Quoi qu’il en soit, l’Algérie, grand adversaire du Maroc dans la question du Sahara, semble avoir fait lecture du rapport de force de l’heure comme le laisse entrevoir les propos de Ramtane Lamamra, le ministre algérien des Affaires étrangères: « Il y a un âge de contestation et un âge de raison. Sans doute sommes-nous maintenant dans cet âge de raison. La cohérence de la géographie qui veut qu’un pays africain puisse naturellement avoir sa place dans la maison commune de l’Union africaine implique une cohérence de l’histoire également. Et l’histoire de cette maison, c’est la libération de l’Afrique, c’est la décolonisation, c’est le triomphe sur l’Apartheid. Je m’empresse d’ajouter que depuis le 22 novembre, la réponse officielle du président Abdelaziz Bouteflika lui-même à madame Zuma, c’était que le Maroc était bienvenu au sein de l’Union africaine en tant que 55e membre de notre union, égal en droits et en devoirs avec les 54 membres actuels« .

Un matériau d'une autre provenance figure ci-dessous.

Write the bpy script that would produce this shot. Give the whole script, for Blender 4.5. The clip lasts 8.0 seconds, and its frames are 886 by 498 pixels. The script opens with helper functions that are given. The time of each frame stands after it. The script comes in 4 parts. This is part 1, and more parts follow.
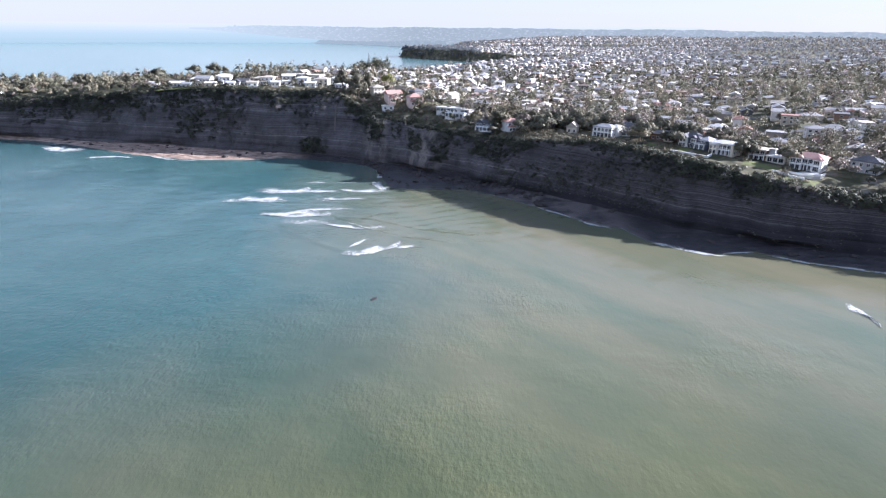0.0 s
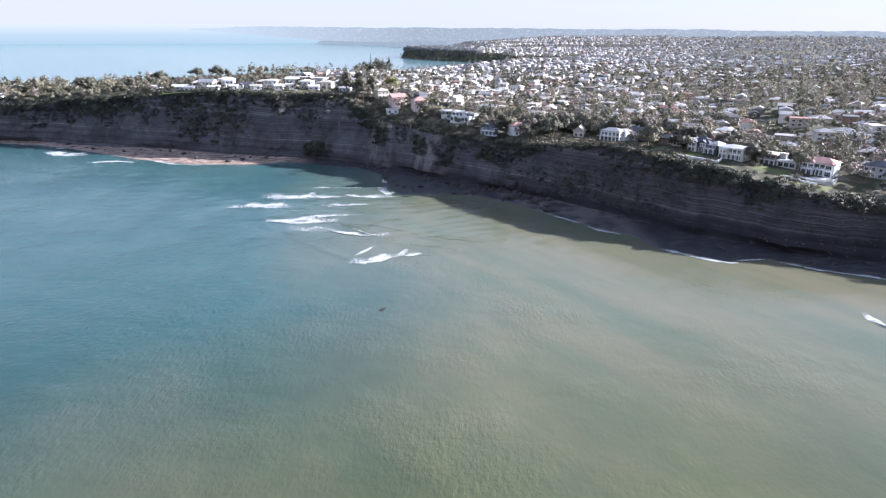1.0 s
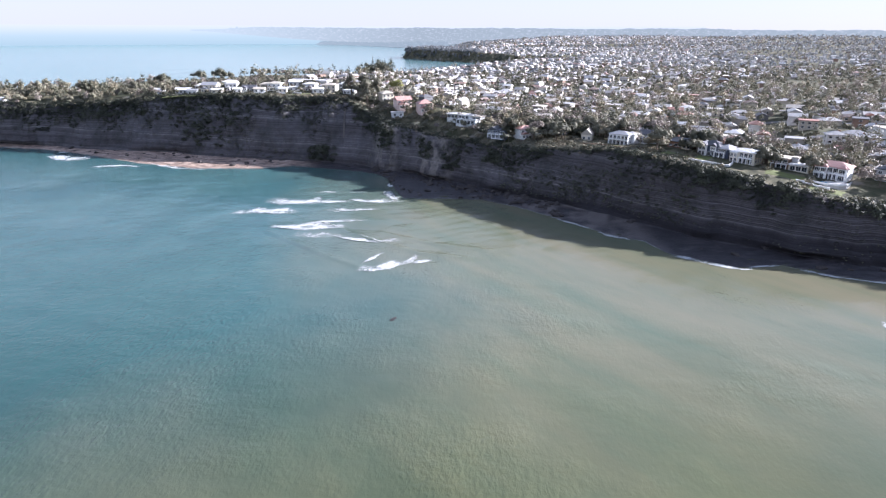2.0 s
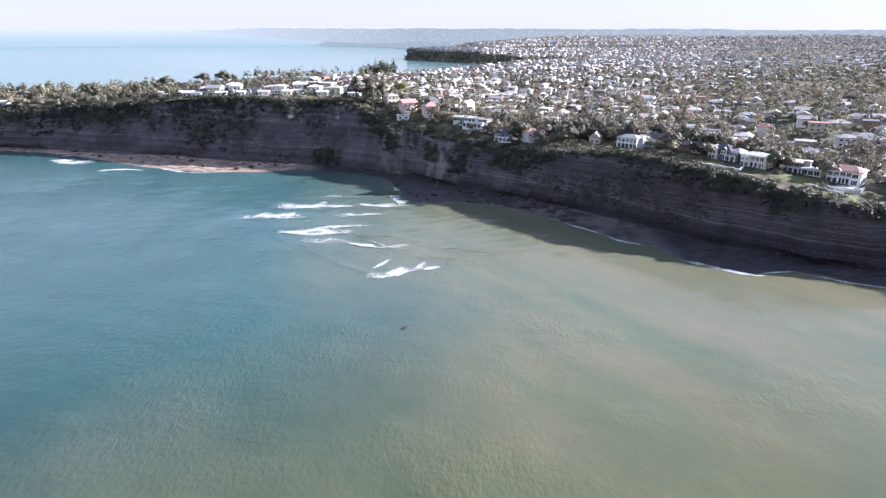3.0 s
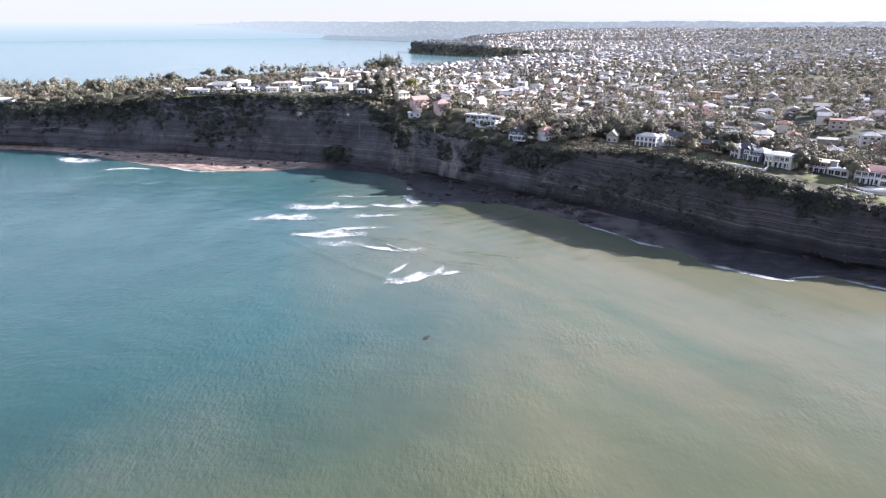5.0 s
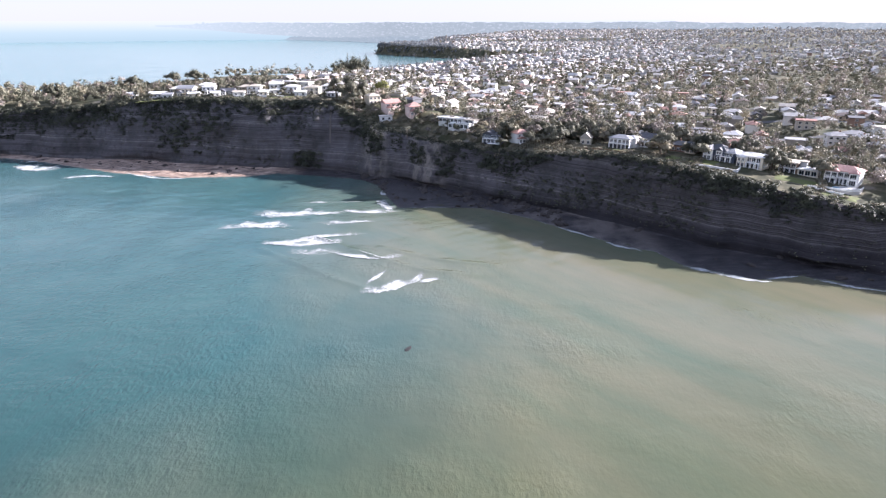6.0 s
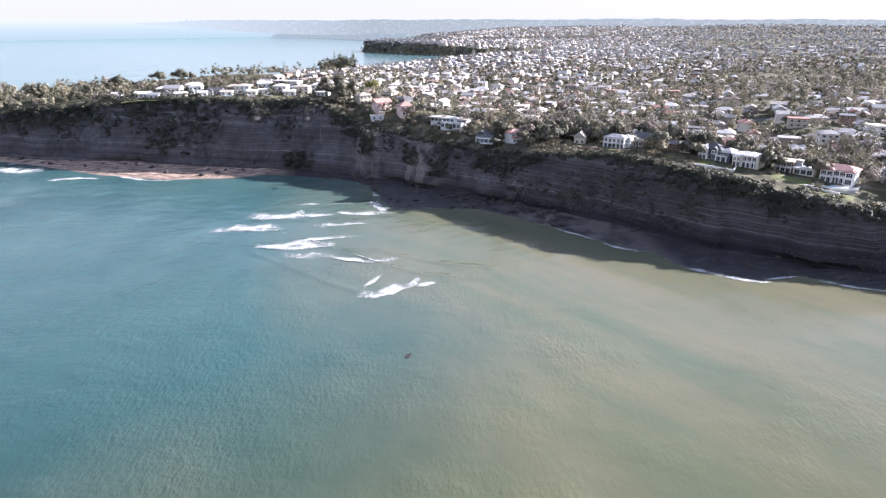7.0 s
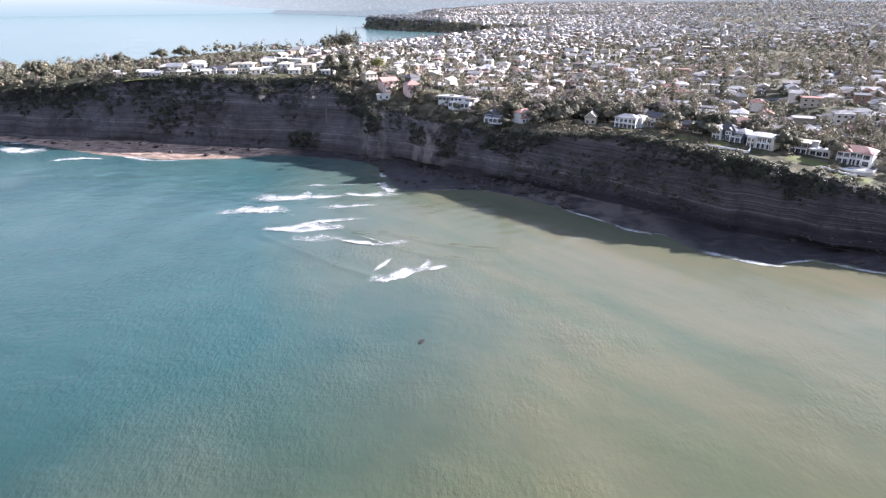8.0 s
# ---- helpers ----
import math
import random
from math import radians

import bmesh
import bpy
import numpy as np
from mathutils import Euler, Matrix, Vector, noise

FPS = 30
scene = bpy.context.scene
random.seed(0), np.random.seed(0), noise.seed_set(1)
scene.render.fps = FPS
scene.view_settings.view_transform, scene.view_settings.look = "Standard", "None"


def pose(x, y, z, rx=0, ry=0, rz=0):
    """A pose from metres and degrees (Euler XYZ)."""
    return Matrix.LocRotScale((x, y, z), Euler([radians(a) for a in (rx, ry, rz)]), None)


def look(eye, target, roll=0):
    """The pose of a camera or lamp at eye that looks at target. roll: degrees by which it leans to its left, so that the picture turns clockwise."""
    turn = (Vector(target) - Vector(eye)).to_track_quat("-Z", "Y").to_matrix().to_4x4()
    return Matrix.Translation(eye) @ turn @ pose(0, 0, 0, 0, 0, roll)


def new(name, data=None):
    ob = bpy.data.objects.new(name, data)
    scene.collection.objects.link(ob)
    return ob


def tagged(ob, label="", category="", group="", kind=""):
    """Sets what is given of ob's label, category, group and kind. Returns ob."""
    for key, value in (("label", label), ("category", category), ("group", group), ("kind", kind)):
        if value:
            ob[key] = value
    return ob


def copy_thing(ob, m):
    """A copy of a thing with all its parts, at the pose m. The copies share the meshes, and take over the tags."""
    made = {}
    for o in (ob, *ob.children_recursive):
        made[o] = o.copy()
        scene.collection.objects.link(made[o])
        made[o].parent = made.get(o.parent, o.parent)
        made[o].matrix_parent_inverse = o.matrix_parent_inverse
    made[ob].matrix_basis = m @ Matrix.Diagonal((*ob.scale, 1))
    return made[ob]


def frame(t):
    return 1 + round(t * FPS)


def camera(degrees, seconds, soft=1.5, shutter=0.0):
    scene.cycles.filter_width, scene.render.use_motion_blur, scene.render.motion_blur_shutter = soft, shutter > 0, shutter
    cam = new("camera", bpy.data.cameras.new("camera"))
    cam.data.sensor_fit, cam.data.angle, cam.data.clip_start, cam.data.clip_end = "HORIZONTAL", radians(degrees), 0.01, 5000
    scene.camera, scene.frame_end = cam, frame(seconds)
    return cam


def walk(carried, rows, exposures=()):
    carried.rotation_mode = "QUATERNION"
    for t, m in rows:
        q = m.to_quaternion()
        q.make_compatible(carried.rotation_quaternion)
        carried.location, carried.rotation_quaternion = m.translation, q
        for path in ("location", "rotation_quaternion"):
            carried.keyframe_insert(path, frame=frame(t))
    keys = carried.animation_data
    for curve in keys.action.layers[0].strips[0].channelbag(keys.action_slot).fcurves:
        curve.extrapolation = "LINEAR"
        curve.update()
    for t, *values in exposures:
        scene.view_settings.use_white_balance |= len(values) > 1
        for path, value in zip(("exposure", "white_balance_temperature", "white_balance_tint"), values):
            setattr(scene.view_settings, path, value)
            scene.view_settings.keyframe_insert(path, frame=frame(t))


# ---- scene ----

Même son de cloche du côté du Polisario. « A partir du moment où le Maroc n’a pas posé de conditions à son retour, nous le prenons au mot et on accepte que le Maroc soit admis à l’Union africaine« , a réagi le ministre des Affaires étrangères de la République sahraouie, Mohamed Salem Ould Salek.
Pour rappel, cette demande d’ adhésion s’est faite en plusieurs étapes, la première s’ayant révélée la plus risquée. Rabat avait en effet déposé sa demande le 22 septembre auprès de la Commission de l’UA -son organe exécutif-. La Sud-Africaine Nkosazana Dlamini-Zuma aurait dû la transmettre « promptement », mais ne l’a pas fait, selon un communiqué du cabinet royal publié lundi. D’où la démarche entreprise auprès du président tchadien Idriss Deby alors président de l’Union Africaine. Le souverain marocain a demandé à M. Deby « d’intervenir auprès de la présidente de la commission de l’UA, pour la distribution à l’ensemble des Etats membres de la demande d’adhésion » du Maroc, indique ce communiqué. Le président Deby « a réagi positivement » et « fera le nécessaire à cet égard », affirme le cabinet.